— Source material —
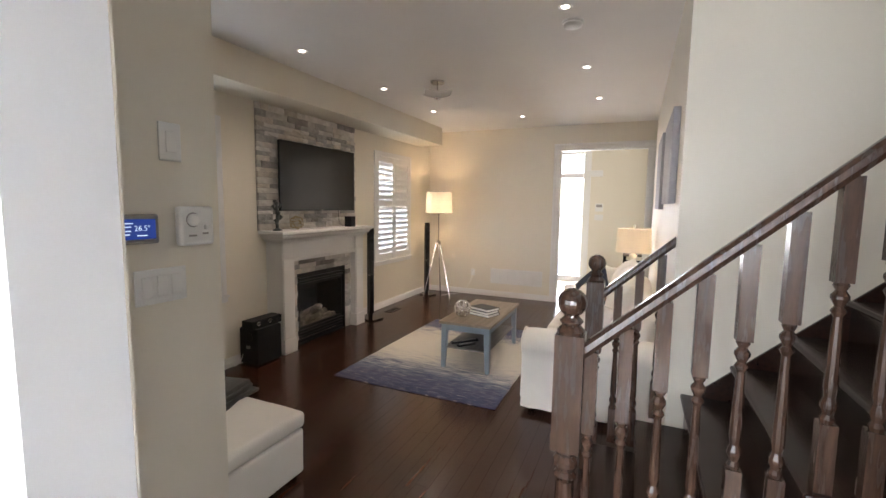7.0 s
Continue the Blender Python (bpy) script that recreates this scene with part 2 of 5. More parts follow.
DARK_PANE = mat("grey_far_glass", (0.34, 0.36, 0.38), (0.28, 0.30, 0.32), 0.08, bump=0.0)
FIRE_GLASS = glass("smoked_fireplace_glass", (0.88, 0.88, 0.88))
SHADE = shade_cloth("linen_lampshade", (0.85, 0.80, 0.70))
POT = glow("lit_downlight", (1.0, 0.90, 0.74), 3.0)
LCD = glow("lit_blue_display", (0.010, 0.035, 0.20), 0.12)
LCD_TEXT = glow("lit_display_digits", (0.7, 0.85, 1.0), 0.12)


def rug_material():
    m = bpy.data.materials.new("striped_blue_and_cream_rug")
    m.use_nodes = True
    n, lk = m.node_tree.nodes, m.node_tree.links
    b = n["Principled BSDF"]
    b.inputs["Roughness"].default_value = 0.95
    tc, sep = n.new("ShaderNodeTexCoord"), n.new("ShaderNodeSeparateXYZ")
    lk.new(tc.outputs["Object"], sep.inputs[0])
    mp, streak = n.new("ShaderNodeMapping"), n.new("ShaderNodeTexNoise")
    mp.inputs["Scale"].default_value = (115, 5.5, 1)
    streak.inputs["Scale"].default_value, streak.inputs["Detail"].default_value = 1.0, 3
    lk.new(tc.outputs["Object"], mp.inputs[0]), lk.new(mp.outputs[0], streak.inputs[0])
    wide = n.new("ShaderNodeTexNoise")
    mp2 = n.new("ShaderNodeMapping")
    mp2.inputs["Scale"].default_value = (9, 0.9, 1)
    wide.inputs["Scale"].default_value = 1.0
    lk.new(tc.outputs["Object"], mp2.inputs[0]), lk.new(mp2.outputs[0], wide.inputs[0])
    # distance along the rug, jittered weft by weft
    mr = n.new("ShaderNodeMapRange")
    mr.inputs[1].default_value, mr.inputs[2].default_value = 1.09, -1.09
    lk.new(sep.outputs[0], mr.inputs[0])
    j1, j2 = n.new("ShaderNodeMath"), n.new("ShaderNodeMath")
    j1.operation = j2.operation = "MULTIPLY_ADD"
    j1.inputs[1].default_value, j2.inputs[1].default_value = 0.62, 0.16
    lk.new(streak.outputs[0], j1.inputs[0]), lk.new(mr.outputs[0], j1.inputs[2])
    lk.new(wide.outputs[0], j2.inputs[0]), lk.new(j1.outputs[0], j2.inputs[2])
    ramp = n.new("ShaderNodeValToRGB")
    stops = ((0.36, (0.030, 0.036, 0.082)), (0.52, (0.055, 0.066, 0.125)), (0.60, (0.13, 0.15, 0.20)), (0.67, (0.40, 0.39, 0.38)), (0.78, (0.60, 0.56, 0.48)),
             (0.98, (0.59, 0.55, 0.47)), (1.12, (0.56, 0.51, 0.43)), (1.18, (0.32, 0.31, 0.33)), (1.25, (0.05, 0.058, 0.115)))
    e = ramp.color_ramp.elements
    while len(e) < len(stops):
        e.new(0.5)
    for k, (p, c) in enumerate(stops):
        e[k].position, e[k].color = p / 1.5, rgb(c)
    sc = n.new("ShaderNodeMath")
    sc.operation, sc.inputs[1].default_value = "DIVIDE", 1.5
    lk.new(j2.outputs[0], sc.inputs[0]), lk.new(sc.outputs[0], ramp.inputs[0])
    fleck, mp3, fr, mixc = n.new("ShaderNodeTexNoise"), n.new("ShaderNodeMapping"), n.new("ShaderNodeMapRange"), n.new("ShaderNodeMixRGB")
    mp3.inputs["Scale"].default_value = (220, 8, 1)
    fleck.inputs["Scale"].default_value, fleck.inputs["Detail"].default_value = 1.0, 2
    lk.new(tc.outputs["Object"], mp3.inputs[0]), lk.new(mp3.outputs[0], fleck.inputs[0])
    fr.inputs[1].default_value, fr.inputs[2].default_value, fr.inputs[4].default_value = 0.57, 0.68, 0.5
    lk.new(fleck.outputs[0], fr.inputs[0]), lk.new(fr.outputs[0], mixc.inputs[0]), lk.new(ramp.outputs[0], mixc.inputs[1])
    mixc.inputs[2].default_value = rgb((0.50, 0.49, 0.47))
    lk.new(mixc.outputs[0], b.inputs["Base Color"])
    bp = n.new("ShaderNodeBump")
    bp.inputs["Strength"].default_value, bp.inputs["Distance"].default_value = 0.7, 0.006
    lk.new(streak.outputs[0], bp.inputs["Height"]), lk.new(bp.outputs[0], b.inputs["Normal"])
    return m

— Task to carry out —
Leave out the pictures and retype every line above exactly.

— Worked solution —
7.0 s
Continue the Blender Python (bpy) script that recreates this scene with part 2 of 5. More parts follow.
DARK_PANE = mat("grey_far_glass", (0.34, 0.36, 0.38), (0.28, 0.30, 0.32), 0.08, bump=0.0)
FIRE_GLASS = glass("smoked_fireplace_glass", (0.88, 0.88, 0.88))
SHADE = shade_cloth("linen_lampshade", (0.85, 0.80, 0.70))
POT = glow("lit_downlight", (1.0, 0.90, 0.74), 3.0)
LCD = glow("lit_blue_display", (0.010, 0.035, 0.20), 0.12)
LCD_TEXT = glow("lit_display_digits", (0.7, 0.85, 1.0), 0.12)


def rug_material():
    m = bpy.data.materials.new("striped_blue_and_cream_rug")
    m.use_nodes = True
    n, lk = m.node_tree.nodes, m.node_tree.links
    b = n["Principled BSDF"]
    b.inputs["Roughness"].default_value = 0.95
    tc, sep = n.new("ShaderNodeTexCoord"), n.new("ShaderNodeSeparateXYZ")
    lk.new(tc.outputs["Object"], sep.inputs[0])
    mp, streak = n.new("ShaderNodeMapping"), n.new("ShaderNodeTexNoise")
    mp.inputs["Scale"].default_value = (115, 5.5, 1)
    streak.inputs["Scale"].default_value, streak.inputs["Detail"].default_value = 1.0, 3
    lk.new(tc.outputs["Object"], mp.inputs[0]), lk.new(mp.outputs[0], streak.inputs[0])
    wide = n.new("ShaderNodeTexNoise")
    mp2 = n.new("ShaderNodeMapping")
    mp2.inputs["Scale"].default_value = (9, 0.9, 1)
    wide.inputs["Scale"].default_value = 1.0
    lk.new(tc.outputs["Object"], mp2.inputs[0]), lk.new(mp2.outputs[0], wide.inputs[0])
    # distance along the rug, jittered weft by weft
    mr = n.new("ShaderNodeMapRange")
    mr.inputs[1].default_value, mr.inputs[2].default_value = 1.09, -1.09
    lk.new(sep.outputs[0], mr.inputs[0])
    j1, j2 = n.new("ShaderNodeMath"), n.new("ShaderNodeMath")
    j1.operation = j2.operation = "MULTIPLY_ADD"
    j1.inputs[1].default_value, j2.inputs[1].default_value = 0.62, 0.16
    lk.new(streak.outputs[0], j1.inputs[0]), lk.new(mr.outputs[0], j1.inputs[2])
    lk.new(wide.outputs[0], j2.inputs[0]), lk.new(j1.outputs[0], j2.inputs[2])
    ramp = n.new("ShaderNodeValToRGB")
    stops = ((0.36, (0.030, 0.036, 0.082)), (0.52, (0.055, 0.066, 0.125)), (0.60, (0.13, 0.15, 0.20)), (0.67, (0.40, 0.39, 0.38)), (0.78, (0.60, 0.56, 0.48)),
             (0.98, (0.59, 0.55, 0.47)), (1.12, (0.56, 0.51, 0.43)), (1.18, (0.32, 0.31, 0.33)), (1.25, (0.05, 0.058, 0.115)))
    e = ramp.color_ramp.elements
    while len(e) < len(stops):
        e.new(0.5)
    for k, (p, c) in enumerate(stops):
        e[k].position, e[k].color = p / 1.5, rgb(c)
    sc = n.new("ShaderNodeMath")
    sc.operation, sc.inputs[1].default_value = "DIVIDE", 1.5
    lk.new(j2.outputs[0], sc.inputs[0]), lk.new(sc.outputs[0], ramp.inputs[0])
    fleck, mp3, fr, mixc = n.new("ShaderNodeTexNoise"), n.new("ShaderNodeMapping"), n.new("ShaderNodeMapRange"), n.new("ShaderNodeMixRGB")
    mp3.inputs["Scale"].default_value = (220, 8, 1)
    fleck.inputs["Scale"].default_value, fleck.inputs["Detail"].default_value = 1.0, 2
    lk.new(tc.outputs["Object"], mp3.inputs[0]), lk.new(mp3.outputs[0], fleck.inputs[0])
    fr.inputs[1].default_value, fr.inputs[2].default_value, fr.inputs[4].default_value = 0.57, 0.68, 0.5
    lk.new(fleck.outputs[0], fr.inputs[0]), lk.new(fr.outputs[0], mixc.inputs[0]), lk.new(ramp.outputs[0], mixc.inputs[1])
    mixc.inputs[2].default_value = rgb((0.50, 0.49, 0.47))
    lk.new(mixc.outputs[0], b.inputs["Base Color"])
    bp = n.new("ShaderNodeBump")
    bp.inputs["Strength"].default_value, bp.inputs["Distance"].default_value = 0.7, 0.006
    lk.new(streak.outputs[0], bp.inputs["Height"]), lk.new(bp.outputs[0], b.inputs["Normal"])
    return m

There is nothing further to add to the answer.